Issue Position: Health Care and Housing

Issue Position

This question focuses on the affordability of both health care and housing, and like most challenges we face, each is connected not only to the other, but to other aspects of our lives. For instance, housing costs reflect property taxes, and property taxes reflect education costs; and education costs reflect the cost of the most inflationary element within the school budget: health care costs for faculty and staff.

Thus, we come full circle and back to a useful starting point for any deep and lasting affordability solution: reducing the costs of health care, and then ensuring that the costs of health care insurance also decline.

My principal proposal for further reducing health care costs is to explore how we can provide universal primary care, because it has the potential to drive down health care costs for the entire community by ensuring that people get to a doctor as soon as they need to--rather than avoiding the doctor's office because of prohibitive cost-sharing charges borne by the patient--in the form of deductibles, copayments and coinsurance charges, all of which reduce the likelihood that someone in need of care will actually seek it out.

Seeking out timely health care translates into avoiding expensive hospitalizations and emergency room visits by preventing disease and treating conditions earlier. This timely care--delivered as primary care--saves everyone money, because we are all insured in "pools" of patients, such as through private insurance, the Exchange, or Medicare. When any patient in the pool seeks timely care, it reduces not only the cost for that single patient, but for everyone in the pool by reducing the premiums to operate the pool's insurance program.

To those who say we must put off universal primary care until the federal government undertakes it, I ask them to consider that since 1989 Vermont has successfully operated a universal health care program for children and pregnant women: Dr. Dynasaur. We DO know how to run such a program in a cost-effective manner, and we can do the same again for universal primary care (UPC). Further, within our health care system, less than 6% of the dollars are spent on primary care, even when including outpatient mental health and substance abuse services. This is a manageable portion of our health care system.

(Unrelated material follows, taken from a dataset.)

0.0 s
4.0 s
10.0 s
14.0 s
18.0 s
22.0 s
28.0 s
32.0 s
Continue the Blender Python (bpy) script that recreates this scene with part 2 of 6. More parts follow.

By reducing health care premiums through this approach, we will reduce the cost of health care to everyone, including those working in our schools. By reducing that cost, we will relieve the pressure on property taxes, and therefore on housing costs.

Even so, "affordable" is a relevant term, one that is dependent on income. Improving household income is the most important step in making housing more affordable. Vermont has the highest housing vacancy rate in the country, according to the US Census Bureau's 2017 figures. This tells us that properties are available (vacant), but for many people, they are not affordable.

In sum, Vermont's affordability issues require addressing health care as well as wages and benefits that enable our workforce to gain the capacity and stability required to own or rent a home. And our ability to do all of this requires the careful creation of prudent, cost-effective programs that deliver a broader prosperity to Vermonters.